We only know these crimes took place because insiders blew the whistle at great personal risk ... Government whistleblowers are part of a healthy democracy and must be protected from reprisal.

Unfortunately for Crowley, the President is one Barack Obama, hardly the same guy who in 2008 valued the support of individuals concerned about civil liberties. The fellow who is President, responding to a question from ABC's Jake Tapper about Manning, replied

With respect -- with respect to Private Manning, you know, I have actually asked the Pentagon whether or not the procedures that have been taken in terms of his confinement are appropriate and are meeting our basic standards. They assure me that they are. I can't go into details about some of their concerns, but some of this has to do with Private Manning's safety as well.

One of those dedicated to civil liberties is the lawyer and blogger Glenn Greenwald, who writes often, and impressively about the subject (less often, fortunately, about foreign policy). Greenwald notes

The inhumane treatment of Manning plainly has two principal effects: it intimidates future would-be whistleblowers into knowing that they, too, will be abused without recourse, and it will break him psychologically (as prolonged solitary confinement and degrading treatment inevitably do) to render him incapable of a defense and to ensure he provides whatever statements they want about WikiLeaks. Other than Obama's tolerance for the same detainee abuse against which he campaigned and his ongoing subservience to the military that he supposedly "commands," it is the way in which this Manning/Crowley behavior bolsters the regime of secrecy and the President's obsessive attempts to destroy whistleblowing that makes this episode so important and so telling.

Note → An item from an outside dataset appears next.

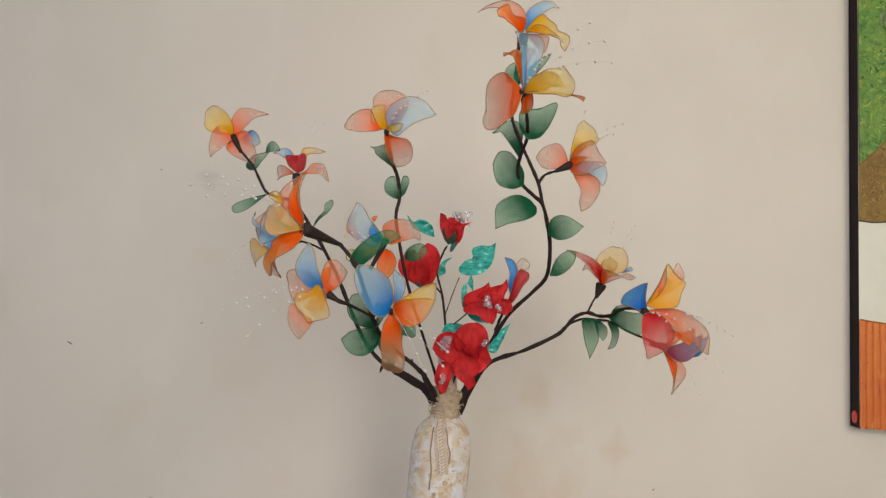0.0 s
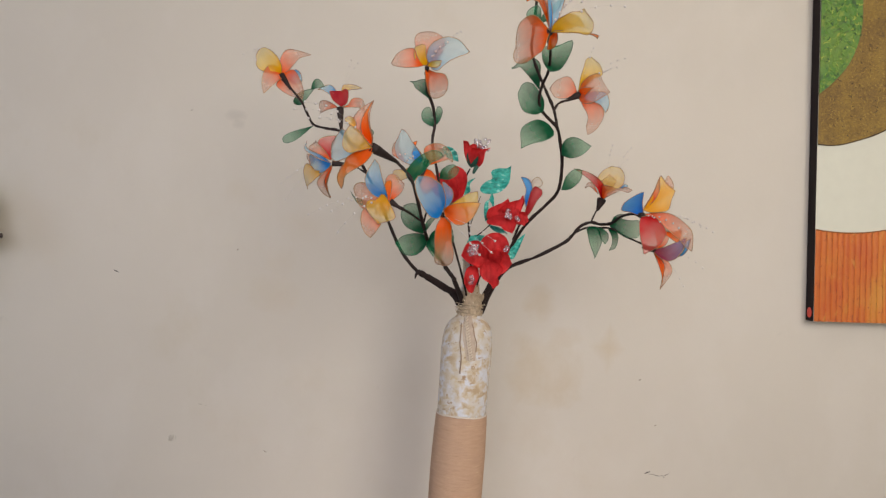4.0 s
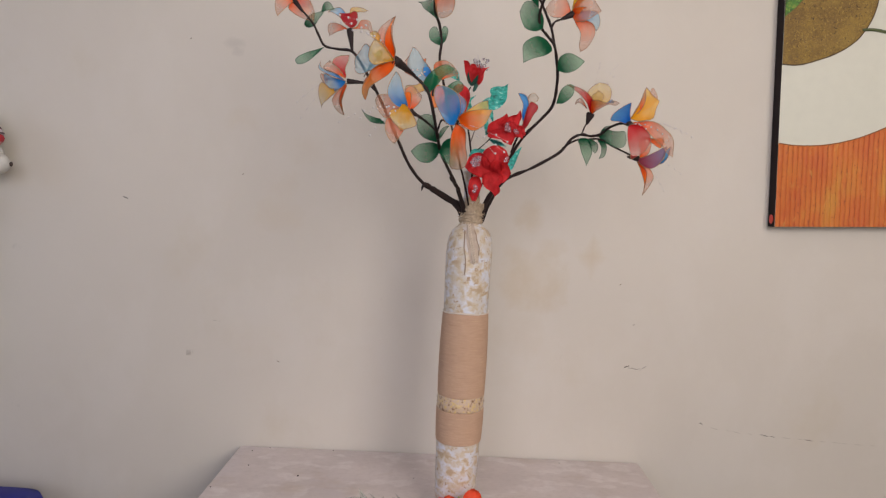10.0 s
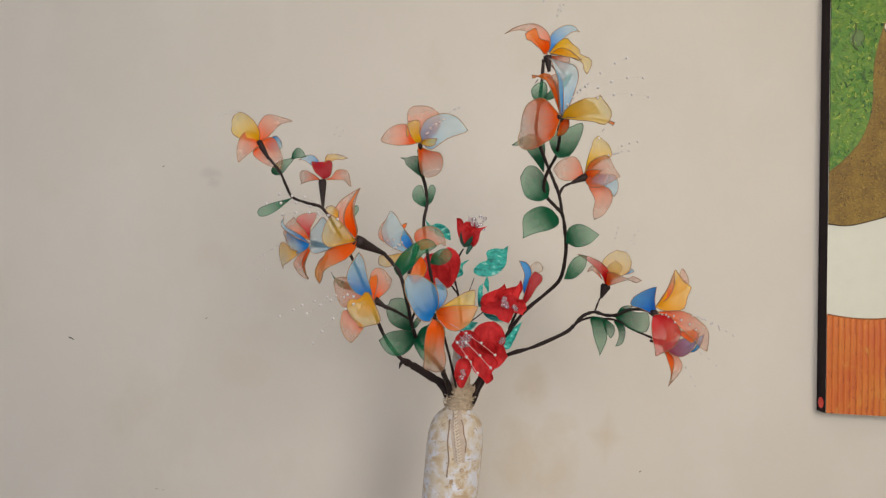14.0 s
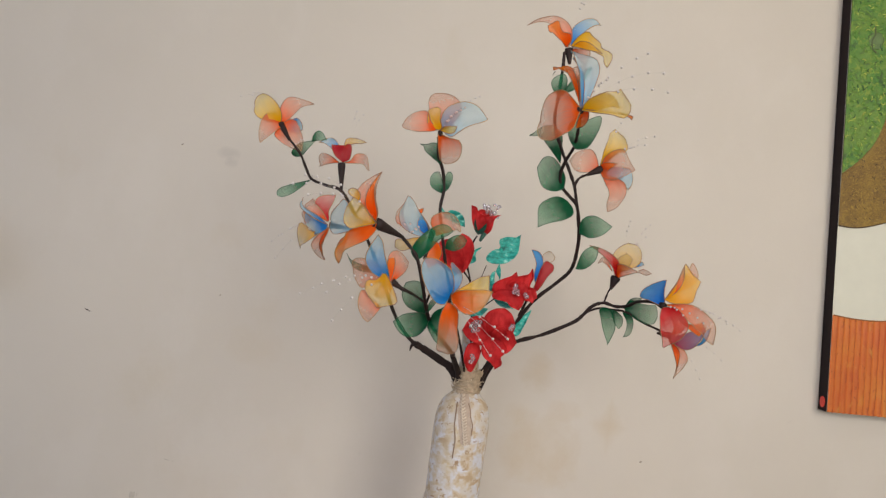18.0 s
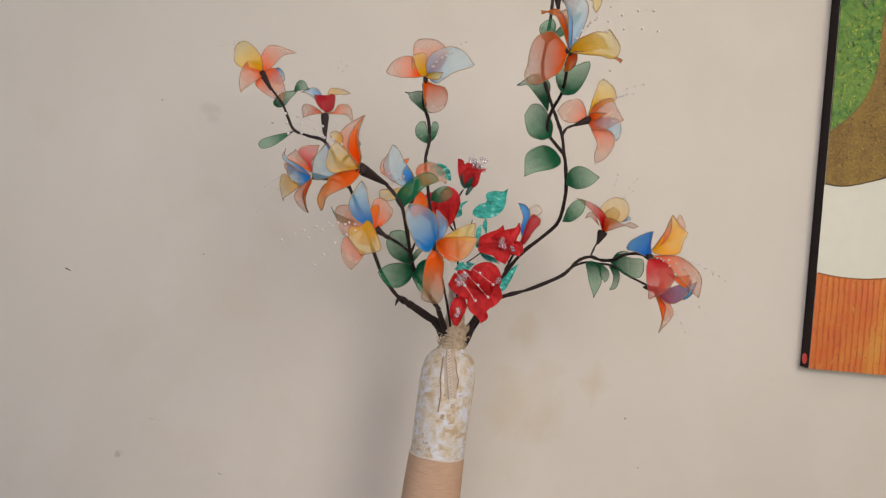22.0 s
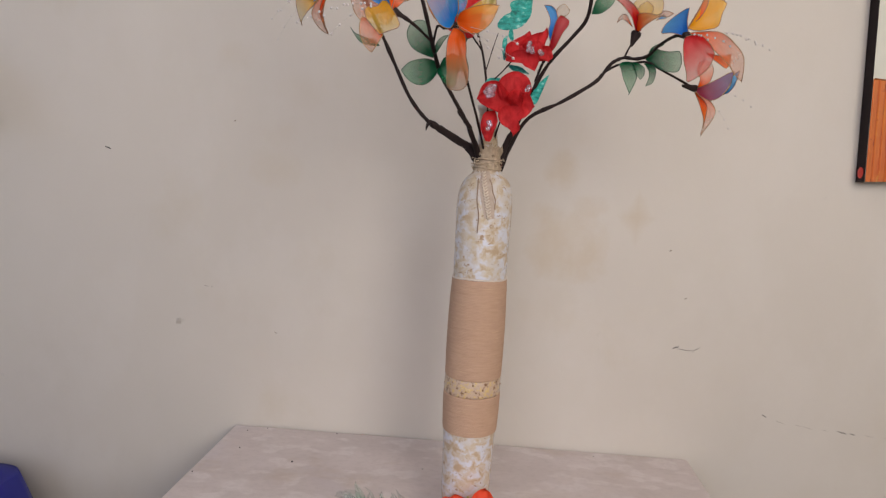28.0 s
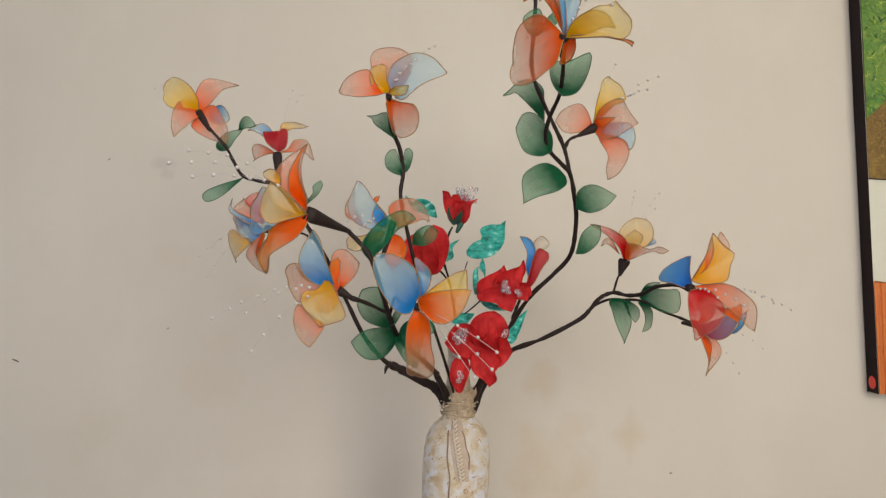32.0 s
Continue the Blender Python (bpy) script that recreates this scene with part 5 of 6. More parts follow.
petal(f, "deepblue", (-0.0758, 0.757, 1.4983), (-0.0871, 0.75, 1.5147), ((-4, -33), (39, -47), (76, -36)), ((53, 8),), 0.1, 0.2)
petal(f, "orange", (-0.099, 0.76, 1.4943), (-0.1142, 0.77, 1.5254), ((25, -21), (44, -34), (63, -30), (85, -17)), ((64, -4), (99, 13)), 0.1, 0.2)
petal(f, "vivid", (-0.0892, 0.765, 1.518), (-0.0867, 0.77, 1.5255), ((36, -38),), ((28, 13),), 0.1, 0.2)
petal(f, "orange", (-0.0658, 0.76, 1.4931), (-0.0387, 0.8, 1.504), ((-25, -27), (-19, -44), (5, -52), (45, -53), (81, -42), (100, -22)), ((35, -2), (67, -5)), 0.1, 0.2)
petal(f, "yellow", (-0.078, 0.76, 1.4903), (-0.1149, 0.76, 1.4725), ((26, -18), (59, -19), (83, -16)), ((38, 9), (57, 11), (88, 21)), 0.1, 0.2)
petal(f, "vivid", (-0.0718, 0.76, 1.4877), (-0.0709, 0.76, 1.4527), ((11, -26), (43, -42), (82, -27)), ((30, 16), (68, 18)), 0.1, 0.2)
stamen(f, (-0.0711, 0.76, 1.4991), (-0.1084, 0.72, 1.4953), 3, 0.62)
stamen(f, (-0.0711, 0.76, 1.4991), (-0.0924, 0.72, 1.4923), 3, 0.62)
stamen(f, (-0.0711, 0.76, 1.4991), (-0.0975, 0.72, 1.4879), 3, 0.62)
f = flower(middle_branch, "large sheer nylon flower with a blue and an orange petal", (-0.0364, 0.65, 1.4218), (-0.0514, 0.668, 1.4228), 0.0039)
petal(f, "blue", (-0.0391, 0.645, 1.4262), (-0.0668, 0.62, 1.4615), ((-8, -12), (1, -23), (19, -29), (54, -27), (79, -21), (94, -12)), ((7, 11), (27, 23), (53, 32), (72, 29), (91, 18)), 0.12, 0.25)
petal(f, "blue", (-0.036, 0.65, 1.4275), (-0.0353, 0.66, 1.4577), ((52, -6), (107, -19)), ((25, 19), (52, 27), (78, 20)), 0.1, 0.2)
petal(f, "lemon", (-0.035, 0.65, 1.4288), (0.0007, 0.66, 1.4522), ((27, -4), (59, -6), (81, -5)), ((20, 8), (51, 22), (72, 36), (89, 18)), 0.1, 0.2)
petal(f, "tangerine", (-0.037, 0.65, 1.4263), (0.0049, 0.63, 1.4363), ((19, -8), (44, -10), (69, -8), (87, -6)), ((12, 22), (37, 39), (51, 43), (68, 39), (83, 29), (95, 12)), 0.16, 0.2)
petal(f, "amber", (-0.0390, 0.65, 1.4200), (-0.0420, 0.685, 1.3630), ((5, -17), (24, -21), (40, -22), (59, -27), (81, -25), (95, -14)), ((14, 7), (36, 8), (63, 6), (86, 6)), 0.16, 0.2)
stamen(f, (-0.0364, 0.65, 1.4218), (0.0225, 0.592, 1.3951), 3, 0.45, 0.0002)
stamen(f, (-0.0364, 0.65, 1.4218), (0.0214, 0.5935, 1.3809), 3, 0.45, 0.0002)
stamen(f, (-0.0364, 0.65, 1.4218), (0.0077, 0.575, 1.3783), 3, 0.4, 0.0002)
stamen(f, (-0.0364, 0.65, 1.4218), (-0.0319, 0.65, 1.4122), 2, 0.5, 0.0002)
wire_leaf(middle_branch, (-0.0647, 0.71, 1.3999), (-0.0897, 0.7, 1.4334), ((21, -16), (44, -28), (66, -29), (87, -20)), ((27, 17), (57, 30), (80, 33), (95, 20)), 0.08, 0.2)
wire_leaf(middle_branch, (-0.0594, 0.73, 1.3922), (-0.1002, 0.715, 1.3868), ((23, -27), (47, -41), (75, -37), (92, -20)), ((17, 18), (49, 22), (80, 16)), 0.08, 0.2)
wire_leaf(middle_branch, (-0.0595, 0.73, 1.3934), (-0.0405, 0.7, 1.3675), ((-9, -19), (0, -43), (31, -54), (56, -46), (80, -23)), ((26, 12), (55, 13), (83, 10)), 0.08, 0.2)
wire_leaf(middle_branch, (-0.064, 0.705, 1.4027), (-0.0488, 0.7, 1.4218), ((45, -18), (80, -15)), ((21, 7), (63, 2)), 0.08, 0.2)
wire_leaf(middle_branch, (-0.0567, 0.755, 1.3991), (-0.031, 0.76, 1.4083), ((45, -18), (87, -18)), ((38, 29), (86, 53)), 0.08, 0.2)
wire_leaf(middle_branch, (-0.0555, 0.8, 1.4801), (-0.0291, 0.8, 1.4939), ((23, -29), (64, -36), (90, -26)), ((34, 23), (75, 21)), 0.08, 0.2)
centre_branch = branch("centre_branch", "thin dark stem topped by one sheer orange and blue nylon flower")
stem(centre_branch, [(-0.0046, 0.94, 1.2876), (-0.0179, 0.89, 1.3417), (-0.037, 0.84, 1.4046), (-0.0503, 0.8, 1.4541), (-0.06, 0.785, 1.4941), (-0.0669, 0.78, 1.5271), (-0.0656, 0.785, 1.5519), (-0.0687, 0.775, 1.5739), (-0.0755, 0.76, 1.5906), (-0.0762, 0.73, 1.607)], 0.002, 0.0028)
f = flower(centre_branch, "open sheer orange nylon flower with a blue petal and pearl stamens", (-0.0747, 0.721, 1.6121), (-0.0755, 0.75, 1.5985), 0.0031)
petal(f, "orange", (-0.0769, 0.721, 1.6143), (-0.1188, 0.712, 1.6127), ((25, -10), (62, -15), (93, -9)), ((23, 17), (33, 39), (44, 43), (67, 37), (88, 21)), 0.1, 0.2)
petal(f, "orange", (-0.0749, 0.721, 1.6134), (-0.0875, 0.734, 1.66), ((27, -16), (64, -18), (91, -10)), ((2, 26), (20, 47), (45, 57), (63, 53), (80, 39), (91, 19)), 0.1, 0.2)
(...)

Greenwald notes criticism of the President's Manning/Crowley policy from some of Obama's traditional supporters, such as Matt Yglesias, Andrew Sullivan Ezra Klein, Will Bunch, Daniel Ellsberg, and (UCLA professor) Mark Kleiman. Observing support from the far right (which cheered Bush 43 as he shred the U.S. Constitution in the name of counter-terrorism), Greenwald remarks "the news isn't all bad."

But in the world of Barack Obama and Emanuel/Daley, public outrage from supporters of the President is not a bug, it's a benefit. They believe, as does William Galston, that the road to re-election is through Independents and moving to the right, notwithstanding public support (as the chart from monkeycage.org indicates) for maintaining levels of Social Security and Medicare and most forms of spending, even at the risk, in most cases, of increasing the deficit.




















Galston, Matthews, and others who recommend the President move toward the center (presumably from the left) argue it less on policy, than on political, grounds. Obama needs these fellows- not for their advice but to encourage the belief among liberals that the President panders to the Washington insiders and moderates strictly to be re-elected. It fosters the hope that if and when re-elected, President Obama will revert to the ideological stance of State Senator and U.S. Senator Barack Obama. Nevertheless, some observers understand, as does Will Bunch, who comments

I'm 52 years old, and I'm constantly amazed at how much about human nature I still don't really get. What exactly goes on in Obama's mind? He's a smart and supposedly idealistic guy who came of age during the Reagan years, who surely -- those first times he dared to dream about the Oval Office -- saw himself taking all the obvious hypocrisy. Instead, he is taking presidential hypocrisy to new levels. What switch got turned off, or on, that stops him from ordering a halt to the mistreatment of Bradley Manning?

How does Barack Obama look in the mirror some mornings?